● SOURCE MATERIAL

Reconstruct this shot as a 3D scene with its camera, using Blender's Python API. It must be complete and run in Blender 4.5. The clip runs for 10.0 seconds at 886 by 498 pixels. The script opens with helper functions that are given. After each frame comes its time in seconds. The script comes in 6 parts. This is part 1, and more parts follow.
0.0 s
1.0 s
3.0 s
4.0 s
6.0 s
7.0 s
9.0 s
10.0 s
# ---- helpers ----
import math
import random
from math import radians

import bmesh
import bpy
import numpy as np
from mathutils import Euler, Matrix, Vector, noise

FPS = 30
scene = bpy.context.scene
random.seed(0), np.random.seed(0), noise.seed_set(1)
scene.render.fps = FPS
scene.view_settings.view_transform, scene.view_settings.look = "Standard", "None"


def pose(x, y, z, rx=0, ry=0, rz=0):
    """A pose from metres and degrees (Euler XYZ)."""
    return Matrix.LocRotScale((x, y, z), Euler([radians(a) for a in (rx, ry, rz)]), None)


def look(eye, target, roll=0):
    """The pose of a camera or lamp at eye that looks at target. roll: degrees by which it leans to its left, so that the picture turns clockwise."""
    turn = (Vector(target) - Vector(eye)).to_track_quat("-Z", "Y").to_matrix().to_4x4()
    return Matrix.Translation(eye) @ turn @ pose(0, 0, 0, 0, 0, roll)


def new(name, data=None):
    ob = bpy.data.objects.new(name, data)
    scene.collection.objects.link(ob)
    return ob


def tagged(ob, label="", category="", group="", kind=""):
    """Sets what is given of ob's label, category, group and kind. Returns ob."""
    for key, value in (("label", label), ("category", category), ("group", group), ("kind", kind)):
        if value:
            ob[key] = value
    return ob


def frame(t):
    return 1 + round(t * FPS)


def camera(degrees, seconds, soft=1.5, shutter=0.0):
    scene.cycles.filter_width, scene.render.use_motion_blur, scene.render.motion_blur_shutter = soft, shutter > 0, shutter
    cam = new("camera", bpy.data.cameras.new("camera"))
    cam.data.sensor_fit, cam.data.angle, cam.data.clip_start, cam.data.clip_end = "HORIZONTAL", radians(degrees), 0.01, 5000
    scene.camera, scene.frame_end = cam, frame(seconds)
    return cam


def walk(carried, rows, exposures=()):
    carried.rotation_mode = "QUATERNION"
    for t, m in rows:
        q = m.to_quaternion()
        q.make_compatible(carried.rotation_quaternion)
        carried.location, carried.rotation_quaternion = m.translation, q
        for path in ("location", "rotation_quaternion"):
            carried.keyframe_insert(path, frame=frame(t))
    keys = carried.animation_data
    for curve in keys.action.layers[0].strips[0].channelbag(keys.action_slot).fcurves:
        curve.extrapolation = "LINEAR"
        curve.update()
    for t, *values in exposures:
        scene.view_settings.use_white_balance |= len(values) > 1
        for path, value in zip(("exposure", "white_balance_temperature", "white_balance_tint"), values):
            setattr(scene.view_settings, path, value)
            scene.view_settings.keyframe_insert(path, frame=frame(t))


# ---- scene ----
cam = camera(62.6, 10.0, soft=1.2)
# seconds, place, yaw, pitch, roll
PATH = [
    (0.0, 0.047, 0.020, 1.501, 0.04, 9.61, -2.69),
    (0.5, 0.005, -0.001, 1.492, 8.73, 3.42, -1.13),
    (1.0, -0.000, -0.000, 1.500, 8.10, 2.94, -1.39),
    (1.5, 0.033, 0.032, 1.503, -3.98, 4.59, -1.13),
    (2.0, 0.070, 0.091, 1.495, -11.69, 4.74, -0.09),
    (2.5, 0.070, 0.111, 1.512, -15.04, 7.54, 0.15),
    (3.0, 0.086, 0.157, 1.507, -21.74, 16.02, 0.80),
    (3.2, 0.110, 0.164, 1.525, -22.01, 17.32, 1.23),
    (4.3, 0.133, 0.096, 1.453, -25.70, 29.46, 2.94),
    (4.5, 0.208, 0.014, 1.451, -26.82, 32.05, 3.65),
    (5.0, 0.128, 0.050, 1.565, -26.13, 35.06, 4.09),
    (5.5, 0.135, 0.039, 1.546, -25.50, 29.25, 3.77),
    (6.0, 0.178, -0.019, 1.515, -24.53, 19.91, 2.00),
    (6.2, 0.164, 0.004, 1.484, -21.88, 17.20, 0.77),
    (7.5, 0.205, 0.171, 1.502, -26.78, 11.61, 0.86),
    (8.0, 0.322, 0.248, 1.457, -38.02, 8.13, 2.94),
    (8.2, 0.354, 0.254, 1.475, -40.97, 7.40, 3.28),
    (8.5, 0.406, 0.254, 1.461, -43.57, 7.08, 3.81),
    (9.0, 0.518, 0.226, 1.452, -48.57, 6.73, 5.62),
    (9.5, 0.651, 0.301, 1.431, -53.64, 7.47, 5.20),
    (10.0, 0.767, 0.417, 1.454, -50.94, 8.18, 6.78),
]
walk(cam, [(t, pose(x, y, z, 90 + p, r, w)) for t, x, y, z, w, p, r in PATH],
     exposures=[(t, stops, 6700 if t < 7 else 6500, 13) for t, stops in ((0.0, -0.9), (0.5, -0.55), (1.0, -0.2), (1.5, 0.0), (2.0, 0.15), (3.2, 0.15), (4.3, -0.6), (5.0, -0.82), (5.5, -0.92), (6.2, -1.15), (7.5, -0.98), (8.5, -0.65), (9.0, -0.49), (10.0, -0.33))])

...

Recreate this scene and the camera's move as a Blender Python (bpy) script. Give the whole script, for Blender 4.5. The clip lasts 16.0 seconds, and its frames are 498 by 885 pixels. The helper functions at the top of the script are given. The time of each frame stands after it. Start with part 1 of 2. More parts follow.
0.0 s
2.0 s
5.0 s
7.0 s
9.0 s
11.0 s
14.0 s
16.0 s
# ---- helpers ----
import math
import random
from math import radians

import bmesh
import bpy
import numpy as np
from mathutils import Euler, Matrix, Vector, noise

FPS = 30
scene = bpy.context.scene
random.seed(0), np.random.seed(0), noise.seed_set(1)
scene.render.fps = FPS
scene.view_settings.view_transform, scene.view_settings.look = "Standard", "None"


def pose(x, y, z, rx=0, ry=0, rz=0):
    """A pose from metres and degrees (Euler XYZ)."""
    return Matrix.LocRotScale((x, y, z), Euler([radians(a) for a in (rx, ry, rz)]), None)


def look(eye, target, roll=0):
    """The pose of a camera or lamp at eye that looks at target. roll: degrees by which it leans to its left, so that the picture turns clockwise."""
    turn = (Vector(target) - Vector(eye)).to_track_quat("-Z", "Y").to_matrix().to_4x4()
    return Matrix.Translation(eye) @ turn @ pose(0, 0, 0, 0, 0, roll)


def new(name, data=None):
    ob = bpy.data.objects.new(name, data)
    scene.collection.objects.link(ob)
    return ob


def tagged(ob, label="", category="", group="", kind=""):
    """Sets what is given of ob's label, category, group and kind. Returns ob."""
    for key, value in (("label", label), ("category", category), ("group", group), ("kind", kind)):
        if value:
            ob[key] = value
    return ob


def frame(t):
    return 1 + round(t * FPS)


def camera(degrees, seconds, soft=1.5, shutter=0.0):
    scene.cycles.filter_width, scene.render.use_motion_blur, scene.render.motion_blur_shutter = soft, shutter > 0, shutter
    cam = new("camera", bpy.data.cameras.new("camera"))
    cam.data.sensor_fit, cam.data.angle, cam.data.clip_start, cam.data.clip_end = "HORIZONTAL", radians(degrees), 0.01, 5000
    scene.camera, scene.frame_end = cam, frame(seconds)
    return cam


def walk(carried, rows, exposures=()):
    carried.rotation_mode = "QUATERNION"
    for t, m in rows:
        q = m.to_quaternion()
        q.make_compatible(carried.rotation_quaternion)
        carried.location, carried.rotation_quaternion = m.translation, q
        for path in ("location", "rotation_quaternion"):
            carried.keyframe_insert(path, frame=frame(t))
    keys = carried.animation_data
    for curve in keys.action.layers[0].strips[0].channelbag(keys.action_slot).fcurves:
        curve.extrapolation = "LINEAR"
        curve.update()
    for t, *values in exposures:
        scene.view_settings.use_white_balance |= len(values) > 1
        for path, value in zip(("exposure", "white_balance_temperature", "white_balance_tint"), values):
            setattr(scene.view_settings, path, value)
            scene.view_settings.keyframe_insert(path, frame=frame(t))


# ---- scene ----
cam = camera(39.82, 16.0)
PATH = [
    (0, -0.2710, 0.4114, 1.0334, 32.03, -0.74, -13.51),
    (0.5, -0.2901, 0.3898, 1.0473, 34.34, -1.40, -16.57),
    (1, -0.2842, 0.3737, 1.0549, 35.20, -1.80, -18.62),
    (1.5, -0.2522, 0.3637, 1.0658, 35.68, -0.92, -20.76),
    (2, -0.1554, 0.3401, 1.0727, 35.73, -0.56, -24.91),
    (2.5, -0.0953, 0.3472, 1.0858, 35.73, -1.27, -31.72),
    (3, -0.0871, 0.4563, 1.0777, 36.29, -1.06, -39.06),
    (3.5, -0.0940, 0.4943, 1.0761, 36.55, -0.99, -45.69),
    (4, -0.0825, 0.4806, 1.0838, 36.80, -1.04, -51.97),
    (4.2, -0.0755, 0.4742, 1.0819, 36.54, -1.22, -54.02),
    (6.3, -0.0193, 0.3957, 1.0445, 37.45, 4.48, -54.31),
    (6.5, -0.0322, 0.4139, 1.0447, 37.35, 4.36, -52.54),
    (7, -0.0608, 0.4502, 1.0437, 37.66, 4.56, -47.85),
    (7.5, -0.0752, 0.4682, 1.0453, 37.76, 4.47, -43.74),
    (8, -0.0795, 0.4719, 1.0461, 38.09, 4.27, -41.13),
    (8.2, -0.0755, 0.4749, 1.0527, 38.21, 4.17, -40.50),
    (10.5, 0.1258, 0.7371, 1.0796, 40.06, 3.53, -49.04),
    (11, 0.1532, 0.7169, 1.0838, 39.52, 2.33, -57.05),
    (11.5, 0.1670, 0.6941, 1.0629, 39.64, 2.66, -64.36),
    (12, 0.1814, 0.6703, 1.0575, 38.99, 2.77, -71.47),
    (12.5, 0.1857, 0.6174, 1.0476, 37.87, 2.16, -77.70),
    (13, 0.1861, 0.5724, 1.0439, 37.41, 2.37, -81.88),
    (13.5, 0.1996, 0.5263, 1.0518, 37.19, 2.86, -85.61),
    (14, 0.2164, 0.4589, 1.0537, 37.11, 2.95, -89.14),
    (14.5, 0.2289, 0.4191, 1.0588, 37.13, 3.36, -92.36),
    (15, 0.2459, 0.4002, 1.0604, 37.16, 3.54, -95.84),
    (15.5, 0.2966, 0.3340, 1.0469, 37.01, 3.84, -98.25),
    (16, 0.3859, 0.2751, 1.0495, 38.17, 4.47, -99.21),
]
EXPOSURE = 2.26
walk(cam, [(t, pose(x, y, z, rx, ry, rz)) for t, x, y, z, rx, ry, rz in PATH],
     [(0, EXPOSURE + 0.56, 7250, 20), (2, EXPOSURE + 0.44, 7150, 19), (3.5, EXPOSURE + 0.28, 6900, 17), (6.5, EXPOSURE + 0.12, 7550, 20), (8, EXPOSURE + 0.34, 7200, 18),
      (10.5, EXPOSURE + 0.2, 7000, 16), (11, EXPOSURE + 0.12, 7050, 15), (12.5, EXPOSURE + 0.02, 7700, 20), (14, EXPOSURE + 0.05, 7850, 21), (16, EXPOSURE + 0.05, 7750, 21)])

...

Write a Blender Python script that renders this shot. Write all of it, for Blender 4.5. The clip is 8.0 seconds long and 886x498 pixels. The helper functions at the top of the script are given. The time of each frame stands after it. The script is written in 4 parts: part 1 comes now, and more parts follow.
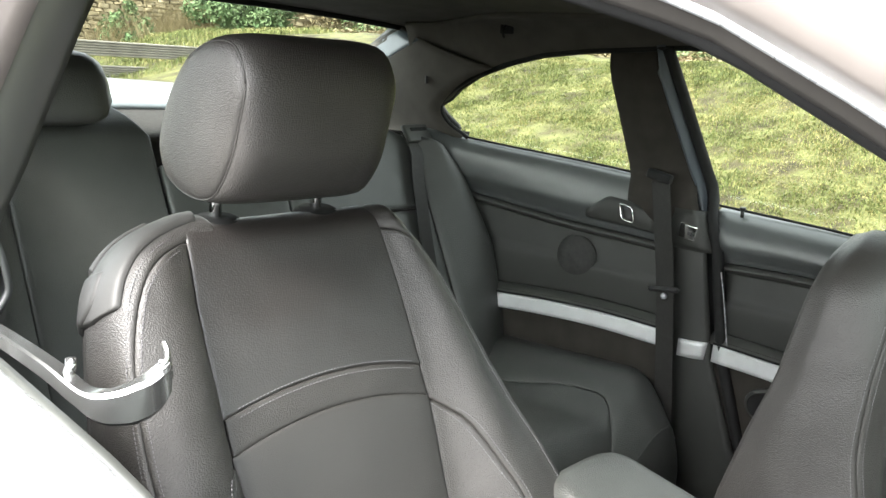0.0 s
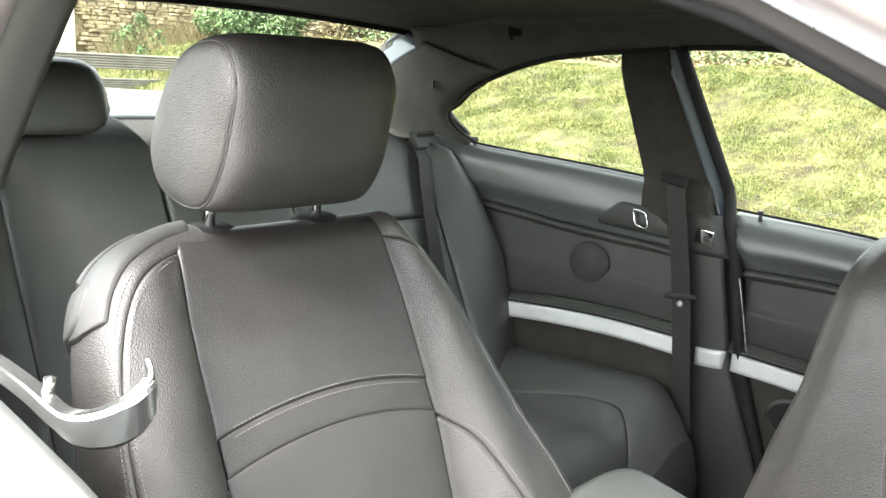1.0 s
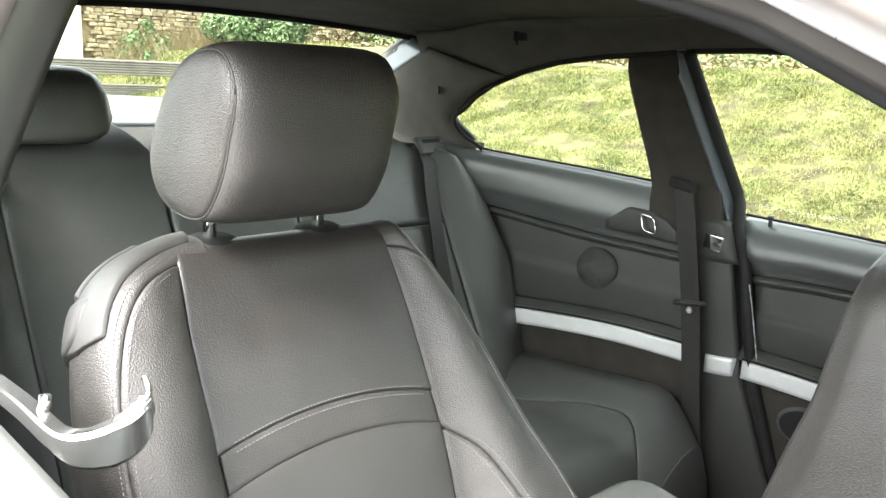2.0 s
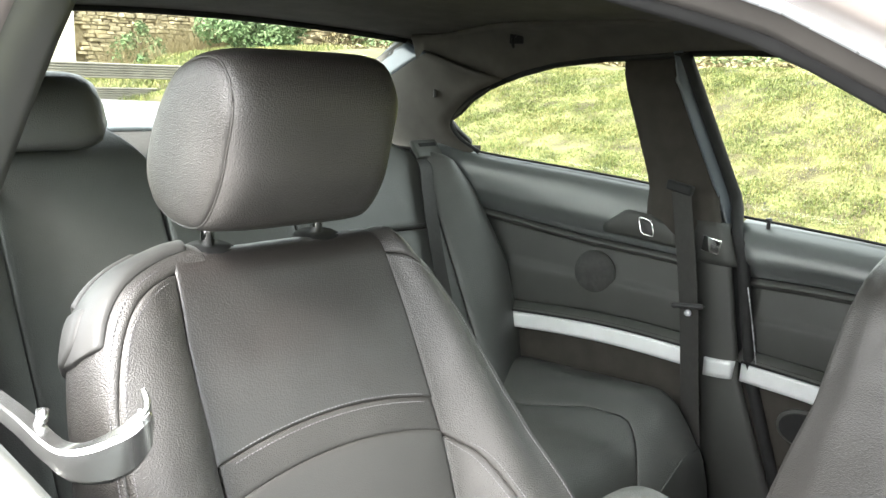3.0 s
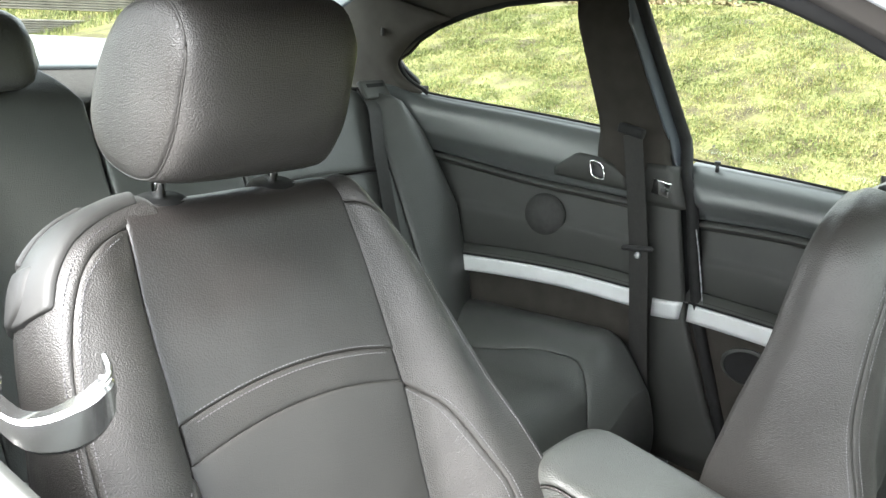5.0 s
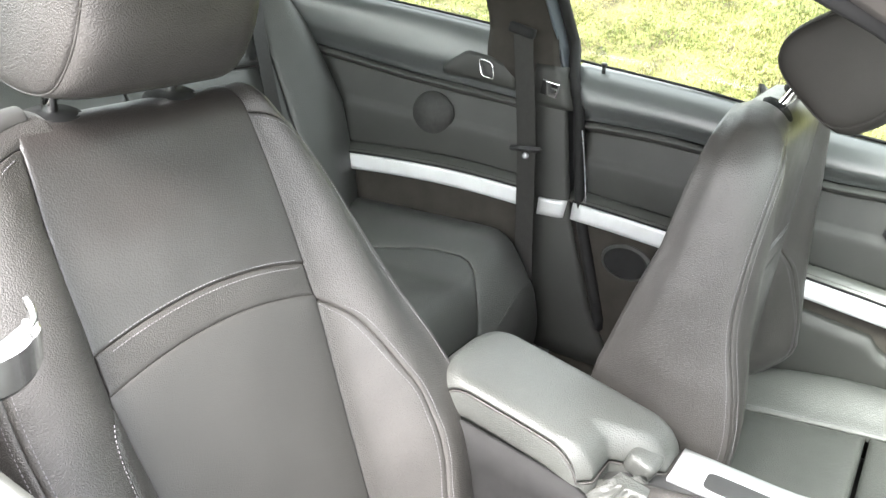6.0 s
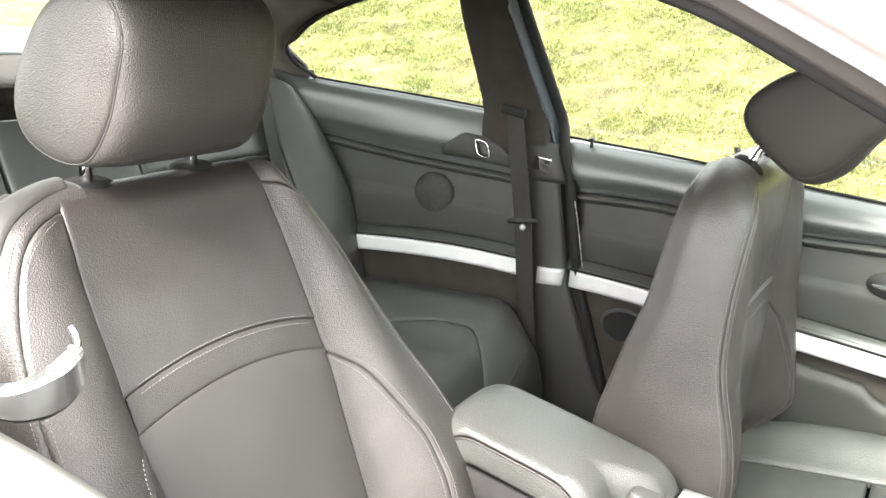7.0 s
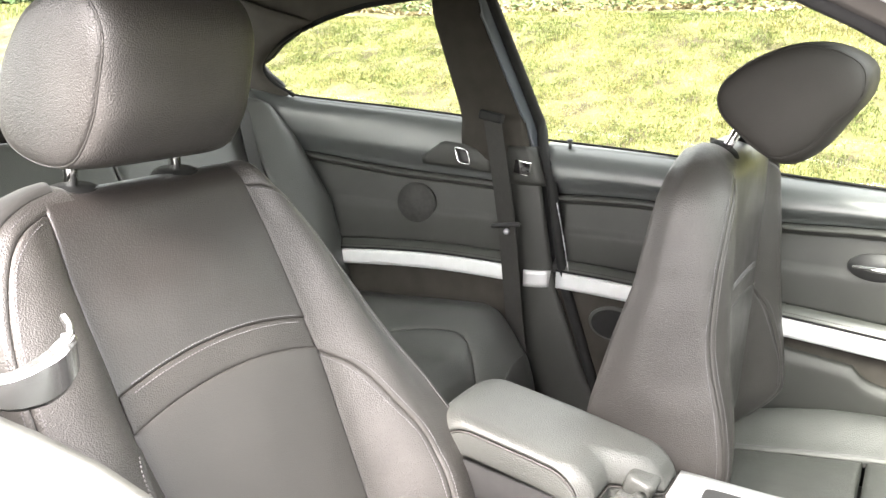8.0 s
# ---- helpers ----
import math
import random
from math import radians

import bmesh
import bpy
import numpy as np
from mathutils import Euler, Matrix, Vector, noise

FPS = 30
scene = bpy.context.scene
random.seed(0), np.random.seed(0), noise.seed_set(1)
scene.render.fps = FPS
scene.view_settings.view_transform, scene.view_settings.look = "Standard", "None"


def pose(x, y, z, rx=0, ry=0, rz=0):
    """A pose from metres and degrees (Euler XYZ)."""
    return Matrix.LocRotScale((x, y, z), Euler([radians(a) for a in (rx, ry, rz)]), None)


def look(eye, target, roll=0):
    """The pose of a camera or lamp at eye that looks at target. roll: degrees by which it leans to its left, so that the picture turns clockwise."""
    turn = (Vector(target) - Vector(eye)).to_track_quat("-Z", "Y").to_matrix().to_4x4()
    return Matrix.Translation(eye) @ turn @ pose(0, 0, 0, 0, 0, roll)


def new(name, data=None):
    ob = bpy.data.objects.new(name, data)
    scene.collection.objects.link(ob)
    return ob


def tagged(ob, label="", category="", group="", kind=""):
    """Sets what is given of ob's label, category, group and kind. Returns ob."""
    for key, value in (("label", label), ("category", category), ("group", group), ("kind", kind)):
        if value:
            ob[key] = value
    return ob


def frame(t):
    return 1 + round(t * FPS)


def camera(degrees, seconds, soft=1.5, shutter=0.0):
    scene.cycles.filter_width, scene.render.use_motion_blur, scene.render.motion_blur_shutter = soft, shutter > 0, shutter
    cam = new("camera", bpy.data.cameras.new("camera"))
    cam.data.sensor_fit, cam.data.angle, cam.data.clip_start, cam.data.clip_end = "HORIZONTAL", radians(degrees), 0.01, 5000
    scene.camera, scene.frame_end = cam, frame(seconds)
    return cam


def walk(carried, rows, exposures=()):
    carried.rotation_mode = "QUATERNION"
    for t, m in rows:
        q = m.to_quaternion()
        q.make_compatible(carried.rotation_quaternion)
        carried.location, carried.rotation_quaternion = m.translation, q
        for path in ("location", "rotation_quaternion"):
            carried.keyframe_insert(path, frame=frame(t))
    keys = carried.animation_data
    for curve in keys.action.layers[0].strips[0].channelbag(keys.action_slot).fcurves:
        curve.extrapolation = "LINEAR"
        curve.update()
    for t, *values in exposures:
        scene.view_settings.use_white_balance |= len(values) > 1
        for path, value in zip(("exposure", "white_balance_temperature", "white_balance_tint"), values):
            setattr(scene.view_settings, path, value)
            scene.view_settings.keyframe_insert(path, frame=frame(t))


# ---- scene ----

● WHAT THIS TASK INVOLVES
Provide the number of lines containing the string "script", with no other output.

● OUTPUT FOR THIS TASK
3